**RECORDS TO PROCESS**
▬▬▬
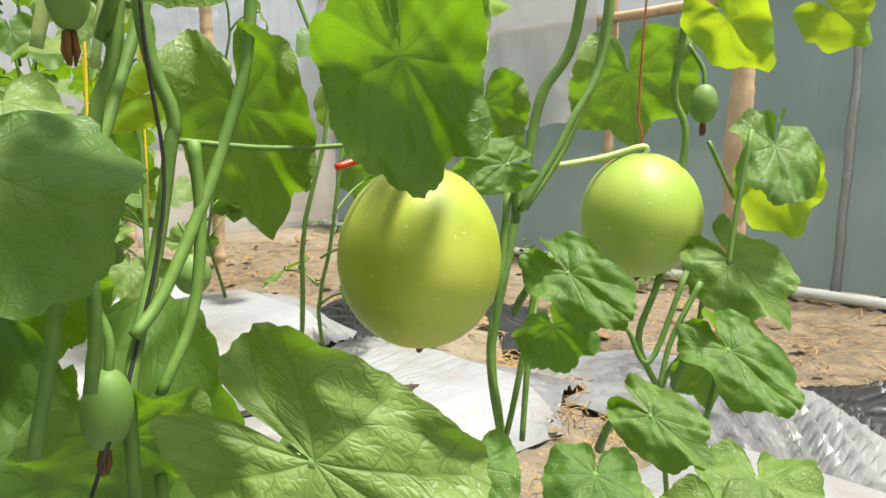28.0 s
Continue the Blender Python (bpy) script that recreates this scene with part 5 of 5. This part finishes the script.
def crumpled_film(cx, cy, w, d, h, seed, mat, label, turn=0.0):
    rs = np.random.RandomState(seed)
    n = 60
    ph = rs.uniform(0, 6.28, 5)
    verts = []
    for j in range(n // 2 + 1):
        for i in range(n + 1):
            u, v = i / n - 0.5, j / (n // 2) - 0.5
            x, y = u * w * (1 + 0.10 * math.sin(5 * v + ph[0])), v * d * (1 + 0.25 * math.sin(4 * u + ph[1]))
            q = 26 * v + 3.5 * math.sin(5 * u + ph[2]) + 2 * math.sin(9 * u + ph[3])
            env = max(0.0, math.cos(math.pi * v)) ** 0.6
            z = 0.012 + h * env * (0.35 + 0.35 * abs(math.sin(q)) + 0.2 * math.sin(7 * u + ph[4]) + 0.12 * math.sin(q * 2.3 + 8 * u)) * (0.6 + 0.4 * math.cos(math.pi * u))
            verts.append((x, y, max(0.004, z)))
    k = n + 1
    faces = [(j * k + i, j * k + i + 1, (j + 1) * k + i + 1, (j + 1) * k + i) for j in range(n // 2) for i in range(n)]
    ob = new("gathered_film", mesh_of("gathered_film", verts, faces, mat))
    ob.location, ob.rotation_euler = (cx, cy, 0.0), (0, 0, radians(turn))
    tagged(ob, label, "plastic film", "gathered films")


crumpled_film(0.86, -2.22, 0.95, 0.50, 0.16, 1, CRUMPLED, "silver-grey film gathered in folds at the bed's end", -18)
crumpled_film(0.62, -2.55, 0.5, 0.35, 0.17, 2, BLACK_FILM, "black underside of film bunched on the soil", 30)
crumpled_film(2.32, -2.18, 0.55, 0.30, 0.12, 3, BLACK_FILM, "black film tucked round a bamboo post", -10)
crumpled_film(1.70, -2.0, 0.8, 0.28, 0.09, 4, CRUMPLED, "silver-grey film gathered in folds at the bed's end", 5)
crumpled_film(2.6, -2.0, 0.8, 0.30, 0.09, 5, CRUMPLED, "silver-grey film gathered in folds at the bed's end", -8)

crumpled_film(1.25, -2.45, 0.7, 0.35, 0.07, 6, CRUMPLED, "silver-grey film gathered in folds at the bed's end", 25)
crumpled_film(1.9, -2.6, 0.6, 0.30, 0.06, 7, BLACK_FILM, "black film scrap lying on the soil", -35)


def dead_leaves():
    rs = np.random.RandomState(21)
    verts, faces, o = [], [], 0
    v0 = [(np.array([v.co[:] for v in me.vertices]), [tuple(f.vertices) for f in me.polygons]) for me in FAR_LEAVES]
    for i in range(320):
        x, y = (rs.uniform(0.4, 5.0), rs.uniform(-4.0, -2.05)) if i < 200 else (1.05 + rs.normal(0, 0.06), rs.uniform(-2.0, 2.5)) if i < 260 else (-0.015 + rs.normal(0, 0.06), rs.uniform(0.6, 4.0))
        v, f = v0[rs.randint(4)]
        m = np.array(aim((x, y, rs.uniform(0.012, 0.03)), (rs.normal(), rs.normal(), 0.1), (rs.normal(0, 0.3), rs.normal(0, 0.3), 1), rs.uniform(0.025, 0.075)))
        verts.append(v @ m[:3, :3].T + m[:3, 3])
        faces += [tuple(k + o for k in q) for q in f]
        o += len(v)
    tagged(new("dead_leaves", mesh_of("dead_leaves", np.vstack(verts), faces, DRY)), "dry brown melon leaves lying on the soil", "dead leaves", kind="stuff")


dead_leaves()


# weeds along the wall
def weeds():
    rs = np.random.RandomState(12)
    verts, faces, o = [], [], 0
    v0 = [(np.array([v.co[:] for v in me.vertices]), [tuple(f.vertices) for f in me.polygons]) for me in FAR_LEAVES[:2]]
    for _ in range(260):
        x, y = rs.uniform(1.5, 5.2), REAR_Y + rs.uniform(0.12, 0.7)
        v, f = v0[rs.randint(2)]
        m = np.array(aim((x, y, rs.uniform(0.01, 0.10)), (rs.normal(), rs.normal(), 0.3), (rs.normal(0, 0.4), rs.normal(0, 0.4), 1), rs.uniform(0.03, 0.07)))
        verts.append(v @ m[:3, :3].T + m[:3, 3])
        faces += [tuple(i + o for i in q) for q in f]
        o += len(v)
    tagged(new("weeds", mesh_of("weeds", np.vstack(verts), faces, LEAF)), "low green weeds along the foot of the wall", "weeds", kind="stuff")


weeds()
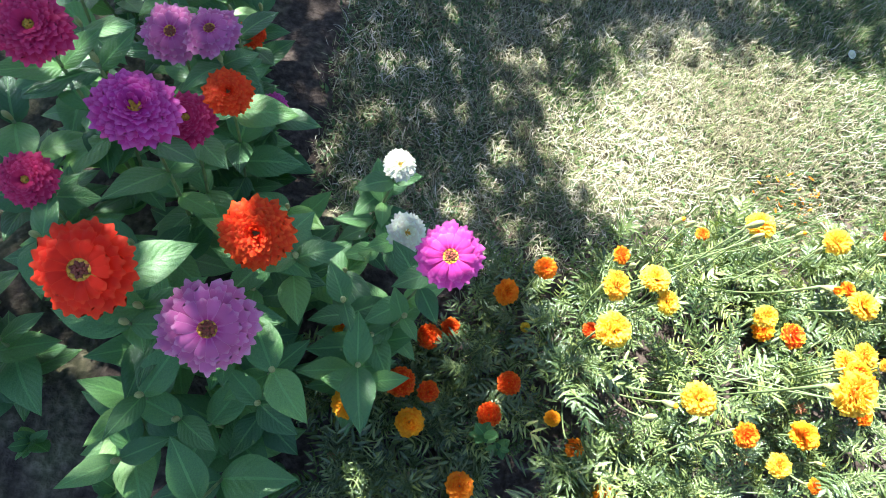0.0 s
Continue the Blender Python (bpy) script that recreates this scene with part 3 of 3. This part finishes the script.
marigold(1.42, 0.78, 0.28, 0.15, 20, [(1.378, 0.77, 0.464, 0.045, "red_gold"), (1.481, 0.951, 0.28, 0.027, "lemon")], [(1.32, 0.78, 0.45, 0.014), (1.417, 0.83, 0.47, 0.013), (1.36, 0.92, 0.42, 0.014)])
marigold(1.4, 0.99, 0.16, 0.12, 21, [(1.395, 1.033, 0.475, 0.037, "rust")], [(1.5, 1.0, 0.34, 0.013), (1.56, 1.02, 0.33, 0.012)])
marigold(1.52, 0.56, 0.24, 0.16, 22, [(1.485, 0.538, 0.388, 0.041, "lemon"), (1.515, 0.674, 0.291, 0.02, "gold"), (1.62, 0.612, 0.295, 0.036, "orange")], [(1.42, 0.54, 0.33, 0.012), (1.55, 0.5, 0.3, 0.01)])
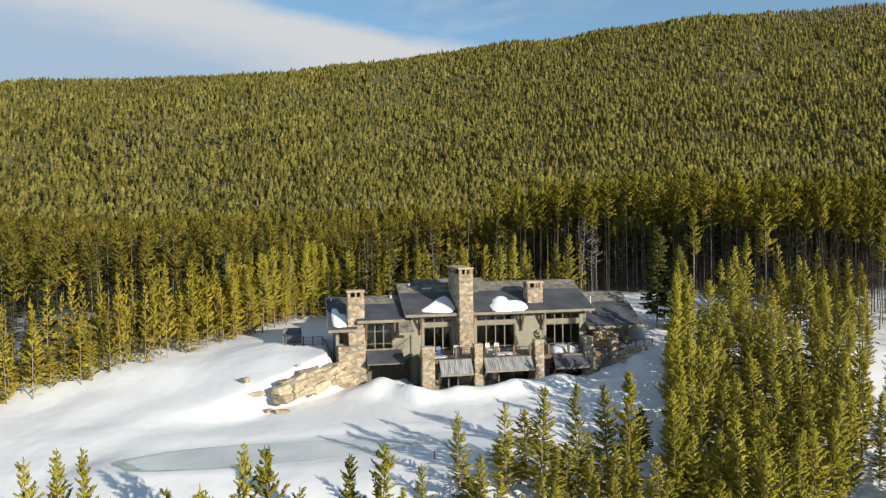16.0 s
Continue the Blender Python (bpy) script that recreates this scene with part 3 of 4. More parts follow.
# ---- the forest behind the clearing and on the hill: one mass ----
def scatter_mesh(name, protos, places, mats, label):
    """Joins many small trees into one mesh. protos: (verts, faces, material indices, and normals if they have any); places: (proto, x, y, z, turn, width, height)."""
    vs, fs, ms, ns, base = [], [], [], [], 0
    arrays = [[np.array(a) for a in proto] for proto in protos]
    for k, x, y, z, a, w, h in places:
        v, f, m = arrays[k][:3]
        c, s = math.cos(a), math.sin(a)
        q = np.empty_like(v)
        q[:, 0], q[:, 1], q[:, 2] = x + (v[:, 0] * c - v[:, 1] * s) * w, y + (v[:, 0] * s + v[:, 1] * c) * w, z + v[:, 2] * h
        vs.append(q), fs.append(f + base), ms.append(m)
        if len(arrays[k]) > 3:
            g = arrays[k][3]
            ns.append(np.stack((g[:, 0] * c - g[:, 1] * s, g[:, 0] * s + g[:, 1] * c, g[:, 2]), 1))
        base += len(v)
    vs, fs, ms = np.concatenate(vs), np.concatenate(fs), np.concatenate(ms)
    me = bpy.data.meshes.new(name)
    n = fs.shape[1]
    me.vertices.add(len(vs)), me.loops.add(fs.size), me.polygons.add(len(fs))
    me.vertices.foreach_set("co", vs.ravel().astype(np.float32))
    me.loops.foreach_set("vertex_index", fs.ravel().astype(np.int32))
    me.polygons.foreach_set("loop_start", np.arange(0, fs.size, n, dtype=np.int32))
    me.polygons.foreach_set("material_index", ms.astype(np.int32))
    me.polygons.foreach_set("use_smooth", np.ones(len(fs), bool))
    for m in mats:
        me.materials.append(m)
    me.update(calc_edges=True)
    if ns:
        me.normals_split_custom_set_from_vertices(np.concatenate(ns).tolist())
    ob = new(name, me)
    return tagged(ob, label, "forest", kind="stuff")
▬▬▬
**EXERCISE**
Scan the data above and copy every line with "Python" in it.

**REPLY**
Continue the Blender Python (bpy) script that recreates this scene with part 5 of 5. This part finishes the script.
Continue the Blender Python (bpy) script that recreates this scene with part 3 of 3. This part finishes the script.
Continue the Blender Python (bpy) script that recreates this scene with part 3 of 4. More parts follow.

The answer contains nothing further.